Our Rule of life is deliberately flexible and adaptable. It is also timeless because it does not PRESCRIBE, it PROVOKES. It is descriptive rather than prescriptive! It’s the very opposite – its seek God for yourself, who you are, where you are – with your unique experience, knowledge and understanding of life. With all your idiosyncrasies, prejudices and crap – bring it all to the Rule of Availability and Vulneraility. We must hold it loosely so as to make our own discoveries. To realise there won’t always be an answer so we keep asking/living the questions.
How then shall we live? Who is God? Who am I? What is Real?
It is to realise that God gives different answers to different people in different situations and circumstances, which is why we can’t prescribe, can’t meet individual agenda’s and expectations.
In many ways it would be so much easier to say this is the prescription – do this, don’t do that – take 3 Hail Mary’s, 2 Our Father’s 4 times a day. It has to be broad strokes, general principles to which you apply your specifics – your own unique set of circumstances and relationships.
Henri Nouwen expresses it well when he speaks of the spiritual life being a constant reaching out in the midst of paradox and chaos to these three areas of connectedness. This Reaching Out constitute the three Movements of the Spiritual Life.
1] Connecting in relation to self – From loneliness to solitude.
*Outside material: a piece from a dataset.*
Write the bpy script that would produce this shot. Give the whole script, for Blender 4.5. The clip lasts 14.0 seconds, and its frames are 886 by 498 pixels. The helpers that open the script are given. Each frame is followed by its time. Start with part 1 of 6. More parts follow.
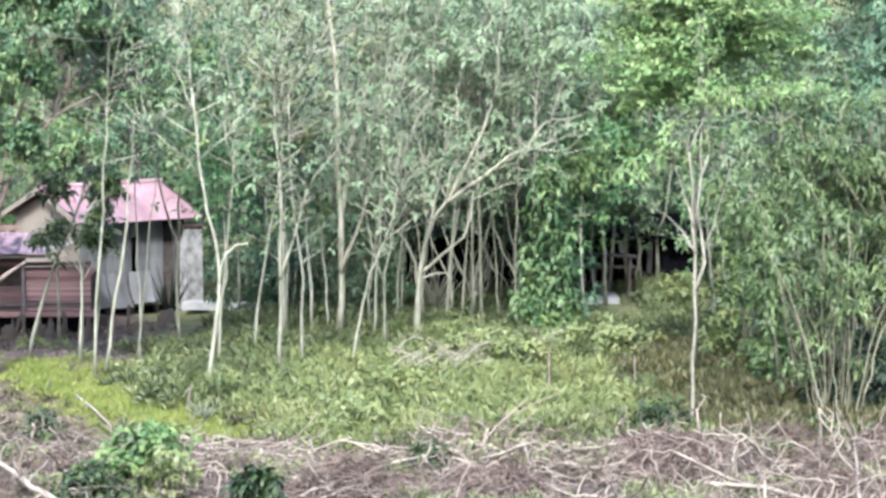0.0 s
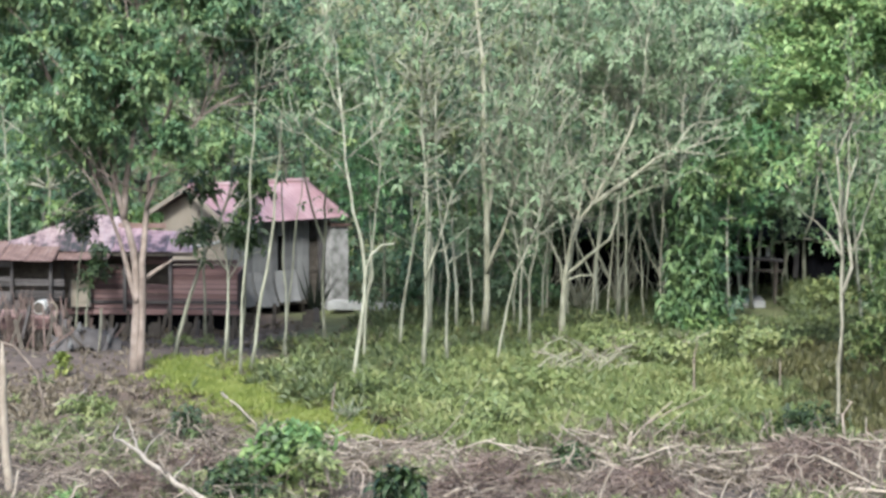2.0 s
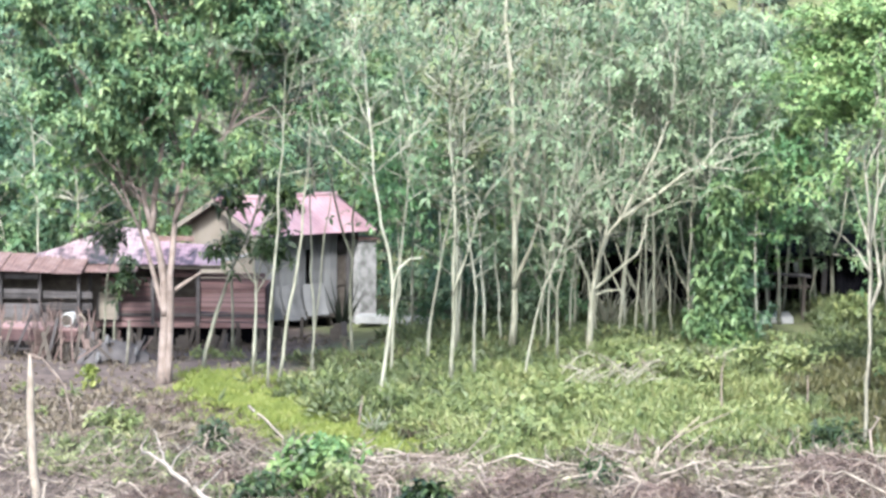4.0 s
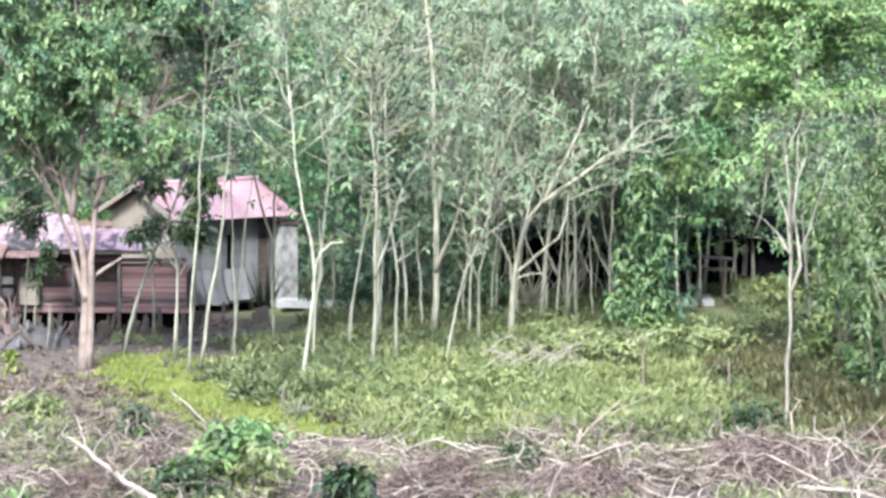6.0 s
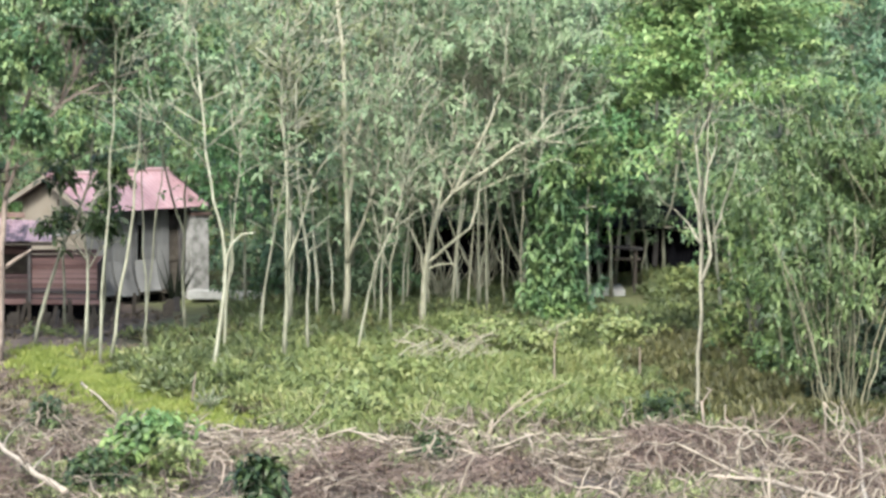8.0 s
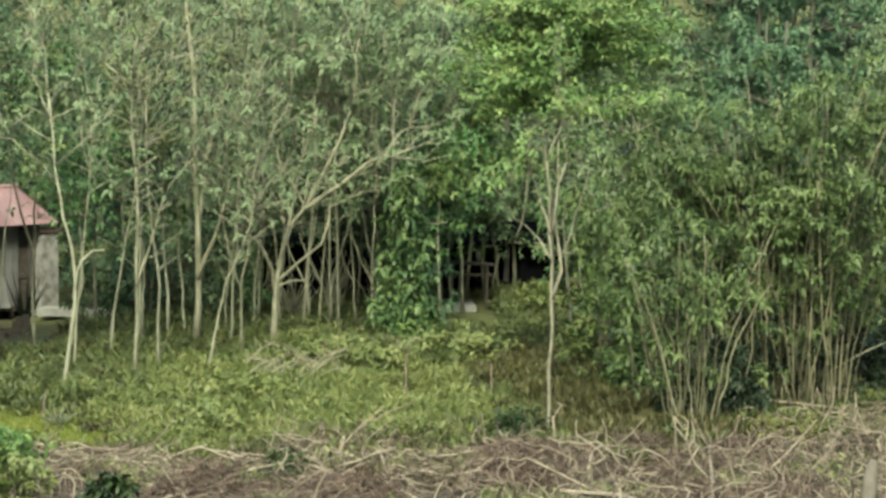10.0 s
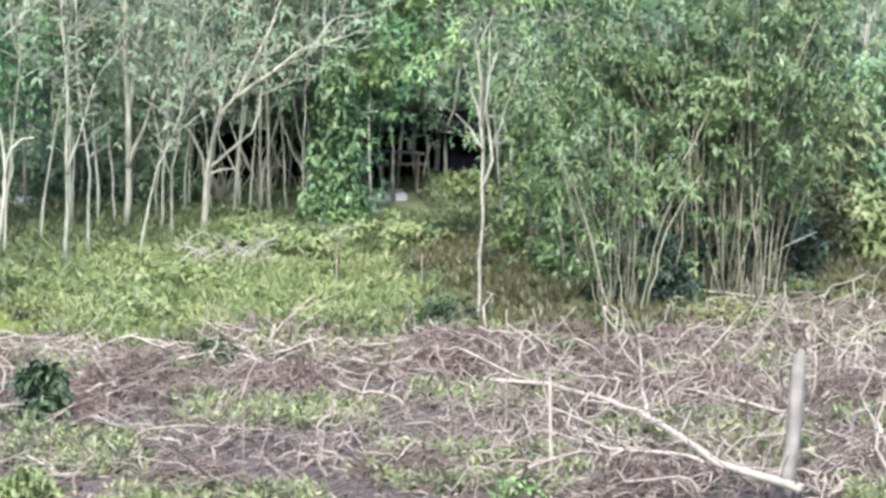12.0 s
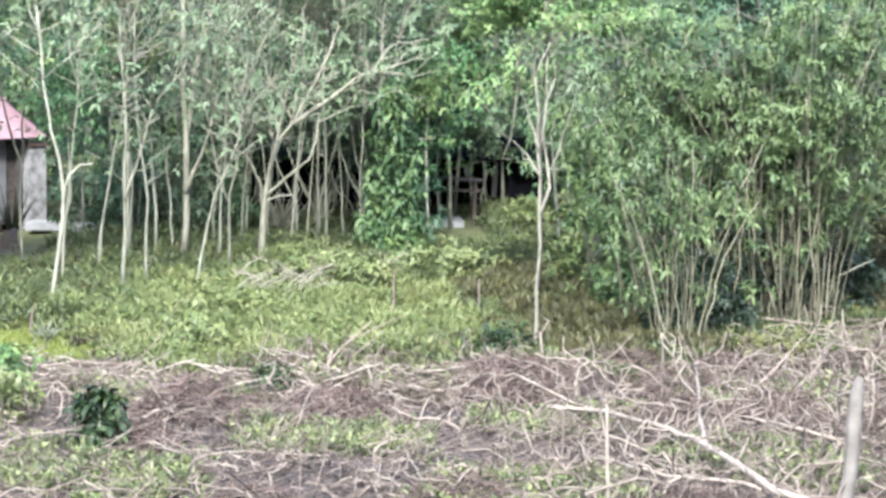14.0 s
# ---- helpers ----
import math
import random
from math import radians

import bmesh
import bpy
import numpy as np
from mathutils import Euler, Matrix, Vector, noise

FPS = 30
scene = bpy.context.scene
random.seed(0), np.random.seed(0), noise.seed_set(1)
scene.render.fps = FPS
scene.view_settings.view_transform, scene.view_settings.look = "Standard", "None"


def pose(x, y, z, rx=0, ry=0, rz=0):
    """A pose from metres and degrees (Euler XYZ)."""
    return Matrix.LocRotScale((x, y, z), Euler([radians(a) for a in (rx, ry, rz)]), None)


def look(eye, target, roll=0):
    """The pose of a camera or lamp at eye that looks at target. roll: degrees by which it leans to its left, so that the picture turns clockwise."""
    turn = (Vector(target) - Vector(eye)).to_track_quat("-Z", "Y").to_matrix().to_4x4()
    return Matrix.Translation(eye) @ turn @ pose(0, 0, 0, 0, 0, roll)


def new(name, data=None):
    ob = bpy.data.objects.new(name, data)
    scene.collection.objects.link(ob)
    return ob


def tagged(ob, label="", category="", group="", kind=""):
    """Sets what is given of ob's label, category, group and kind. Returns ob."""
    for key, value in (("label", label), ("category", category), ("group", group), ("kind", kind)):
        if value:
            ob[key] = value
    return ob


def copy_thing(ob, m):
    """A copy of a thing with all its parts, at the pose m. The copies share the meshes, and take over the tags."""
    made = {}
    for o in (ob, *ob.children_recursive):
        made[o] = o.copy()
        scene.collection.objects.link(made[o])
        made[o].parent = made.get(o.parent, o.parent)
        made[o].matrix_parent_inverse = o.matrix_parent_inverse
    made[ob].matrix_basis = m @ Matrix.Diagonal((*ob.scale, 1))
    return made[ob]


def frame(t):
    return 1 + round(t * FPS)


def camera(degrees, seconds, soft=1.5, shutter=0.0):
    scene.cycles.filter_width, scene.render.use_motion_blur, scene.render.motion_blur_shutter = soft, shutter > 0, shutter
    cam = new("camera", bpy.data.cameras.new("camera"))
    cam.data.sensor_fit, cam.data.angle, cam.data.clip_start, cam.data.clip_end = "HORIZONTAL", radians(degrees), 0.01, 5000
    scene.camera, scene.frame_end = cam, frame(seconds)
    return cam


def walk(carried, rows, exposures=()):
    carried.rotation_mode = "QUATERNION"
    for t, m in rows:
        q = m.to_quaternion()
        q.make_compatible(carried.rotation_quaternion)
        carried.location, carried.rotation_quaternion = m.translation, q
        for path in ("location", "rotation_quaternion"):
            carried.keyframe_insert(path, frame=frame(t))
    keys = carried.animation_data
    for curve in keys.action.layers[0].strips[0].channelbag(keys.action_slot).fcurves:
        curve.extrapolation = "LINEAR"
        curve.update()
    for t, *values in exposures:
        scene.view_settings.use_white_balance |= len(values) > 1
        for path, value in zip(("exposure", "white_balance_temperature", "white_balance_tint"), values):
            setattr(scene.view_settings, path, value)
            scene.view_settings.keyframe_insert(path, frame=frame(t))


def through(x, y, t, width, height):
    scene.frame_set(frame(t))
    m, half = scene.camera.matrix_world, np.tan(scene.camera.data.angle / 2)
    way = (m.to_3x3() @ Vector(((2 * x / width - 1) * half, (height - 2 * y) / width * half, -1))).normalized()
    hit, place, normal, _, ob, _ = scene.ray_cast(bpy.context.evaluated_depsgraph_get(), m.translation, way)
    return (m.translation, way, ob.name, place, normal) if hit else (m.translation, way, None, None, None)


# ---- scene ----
from collections import defaultdict

# ---------------------------------------------------------------- camera
cam = camera(16.0, 14.0, soft=3.0)
EYE = (0.0, 0.0, 12.0)
# seconds, yaw, pitch, roll
ROWS = [
    (0.0, 0.0, -5.62, 0.0),
    (0.5, 1.5613, -5.6744, 0.101),
    (1.0, 2.3628, -5.7149, -0.011),
    (1.5, 2.7405, -5.7557, -0.025),
    (2.0, 2.6561, -5.6018, -0.285),
    (2.2, 2.7781, -5.5144, -0.285),
    (4.3, 3.1727, -5.3469, -0.5),
    (4.5, 3.0021, -5.3571, -0.368),
    (5.0, 2.5898, -5.3857, -0.204),
    (5.5, 2.1635, -5.4834, -0.312),
    (6.0, 1.7324, -5.6284, -0.425),
    (6.5, 1.5012, -5.9042, -0.19),
    (7.0, 1.1961, -5.9076, -0.062),
    (7.2, 1.0345, -5.911, -0.124),
    (9.5, -1.9953, -5.4613, -0.645),
    (10.0, -2.6057, -5.4721, -0.526),
    (10.5, -3.3022, -5.494, -0.551),
    (11.0, -3.777, -6.2931, -0.772),
    (11.5, -4.1232, -7.1266, -0.664),
    (12.0, -3.8949, -7.4725, -0.824),
    (12.5, -4.0577, -7.2959, -1.131),
    (13.0, -4.1852, -7.0211, -1.375),
    (13.5, -3.8148, -7.0293, -1.255),
    (14.0, -2.8419, -7.003, -0.816),
]
EXPOSURE = 2.54
walk(cam, [(t, pose(*EYE, 0, 0, yaw) @ pose(0, 0, 0, pitch) @ pose(0, 0, 0, 0, roll) @ pose(0, 0, 0, 90))
           for t, yaw, pitch, roll in ROWS],
     [(t, EXPOSURE + e, k, tint) for t, e, k, tint in ((0.0, 0.05, 5950, 9), (0.5, 0.15, 5950, 9), (1.0, 0.08, 5950, 9), (1.8, -0.1, 5950, 9), (2.0, -0.48, 6200, 4), (2.2, -0.6, 6600, 2), (3.2, -0.3, 6500, 4), (4.3, 0.16, 5950, 8),
                                              (7.2, 0.15, 5950, 8), (8.4, -0.6, 7200, -3), (9.3, -1.12, 8400, -17), (9.7, -1.12, 8400, -17),
                                              (10.2, -0.5, 7300, -6), (10.6, 0.0, 6250, 8), (11.5, -0.02, 5900, 9), (12.0, -0.03, 5900, 9), (12.5, 0.06, 5950, 9), (14.0, 0.1, 5950, 9))])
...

With courageous honesty to our inmost selves, facing inner restlessness, our passions, weaknesses.
2] Connecting in relation to others – From hostility to hospitality. With relentless care to others, despite our mixed feelings and hostility.
3] Connecting in relation to God – From illusion to prayer. With increasing prayer to God, facing our doubts, disappointments and darkness. Living in incarnational reality.
It is the call to love God with all our heart, soul, mind, strength – to love our neighbour as ourselves – to love one another as Christ has loved us.